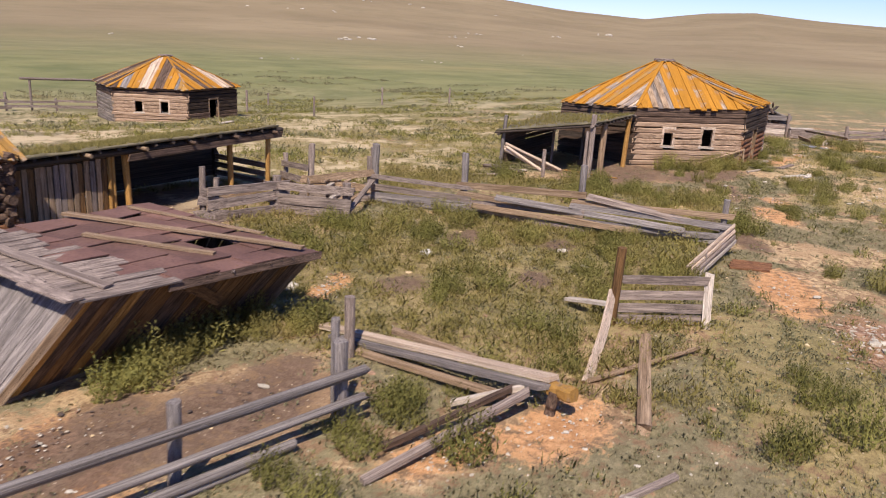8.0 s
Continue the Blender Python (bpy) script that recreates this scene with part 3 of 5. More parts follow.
def hex_hut(label, corners, low, eaves, top, wall_mats, roof_mats, openings, hewn, hole=None, bands=(), size=0.245, dark_rows=(2, 2, 2, 2, 2, 2), peak=None, over=0.14):
    high = max(eaves)
    c = sum((Vector((*p, 0)) for p in corners), Vector()) / 6
    root = thing("log_hut", c.x, c.y, label, "hut", "hexagonal log huts")
    for k in range(6):
        a, b = corners[k], corners[(k + 1) % 6]
        holes = [o[1:5] for o in openings if o[0] == k]
        rows = round((high - 0.1 - low) / size)
        fall = (high - eaves[k], high - eaves[(k + 1) % 6])
        log_wall(root, a, b, low, rows - dark_rows[k], size, wall_mats[k], holes, 0.09, hewn[k], thin=0.22, fall=fall)
        # Top rows under the eaves: their shade is painted into the log colour.
        log_wall(root, a, b, low + (rows - dark_rows[k]) * size, dark_rows[k], size, (EAVE_BLACK, EAVE_BLACK, EAVE_BLACK, DARK_LOG) if dark_rows[k] > 4 else (DARK_LOG,), holes, 0.09, "balk", thin=0.22, fall=fall)
        if not holes:
            # Seam strips added between the timbers to keep daylight from leaking in.
            p, q = Vector((*a, 0)), Vector((*b, 0))
            for i in range(1, rows):
                z = low + i * size
                beam("chinking", root, p + Vector((0, 0, z - fall[0])), q + Vector((0, 0, z - fall[1])), 0.11, 0.1, DARK, "plank", Vector((q.y - p.y, p.x - q.x, 0)))
        for kk, u0, u1, lo, hi, what in openings:
            if kk == k:
                frame_of(root, a, b, u0, u1, lo, hi, TAN if what == "door" else PEACH, what != "door", name=what)
    # Earth floor inside.
    bm = bmesh.new()
    ring = [bm.verts.new((*lerp(Vector(p), c.xy, 0.06), gz(*p) + 0.09)) for p in corners]
    bm.faces.new(ring)
    bm.normal_update()
    bmesh.ops.solidify(bm, geom=bm.faces[:], thickness=0.05)
    part("earth_floor", bm, PELLET, root)
    hex_roof(root, corners, eaves, top, roof_mats, hole, over, bare_bands=bands, peak=peak)
    return root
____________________
EXERCISE TASK: Quote the preceding listing precisely and completely, omitting its images.

RESULT OF THE TASK:
8.0 s
Continue the Blender Python (bpy) script that recreates this scene with part 3 of 5. More parts follow.
def hex_hut(label, corners, low, eaves, top, wall_mats, roof_mats, openings, hewn, hole=None, bands=(), size=0.245, dark_rows=(2, 2, 2, 2, 2, 2), peak=None, over=0.14):
    high = max(eaves)
    c = sum((Vector((*p, 0)) for p in corners), Vector()) / 6
    root = thing("log_hut", c.x, c.y, label, "hut", "hexagonal log huts")
    for k in range(6):
        a, b = corners[k], corners[(k + 1) % 6]
        holes = [o[1:5] for o in openings if o[0] == k]
        rows = round((high - 0.1 - low) / size)
        fall = (high - eaves[k], high - eaves[(k + 1) % 6])
        log_wall(root, a, b, low, rows - dark_rows[k], size, wall_mats[k], holes, 0.09, hewn[k], thin=0.22, fall=fall)
        # Top rows under the eaves: their shade is painted into the log colour.
        log_wall(root, a, b, low + (rows - dark_rows[k]) * size, dark_rows[k], size, (EAVE_BLACK, EAVE_BLACK, EAVE_BLACK, DARK_LOG) if dark_rows[k] > 4 else (DARK_LOG,), holes, 0.09, "balk", thin=0.22, fall=fall)
        if not holes:
            # Seam strips added between the timbers to keep daylight from leaking in.
            p, q = Vector((*a, 0)), Vector((*b, 0))
            for i in range(1, rows):
                z = low + i * size
                beam("chinking", root, p + Vector((0, 0, z - fall[0])), q + Vector((0, 0, z - fall[1])), 0.11, 0.1, DARK, "plank", Vector((q.y - p.y, p.x - q.x, 0)))
        for kk, u0, u1, lo, hi, what in openings:
            if kk == k:
                frame_of(root, a, b, u0, u1, lo, hi, TAN if what == "door" else PEACH, what != "door", name=what)
    # Earth floor inside.
    bm = bmesh.new()
    ring = [bm.verts.new((*lerp(Vector(p), c.xy, 0.06), gz(*p) + 0.09)) for p in corners]
    bm.faces.new(ring)
    bm.normal_update()
    bmesh.ops.solidify(bm, geom=bm.faces[:], thickness=0.05)
    part("earth_floor", bm, PELLET, root)
    hex_roof(root, corners, eaves, top, roof_mats, hole, over, bare_bands=bands, peak=peak)
    return root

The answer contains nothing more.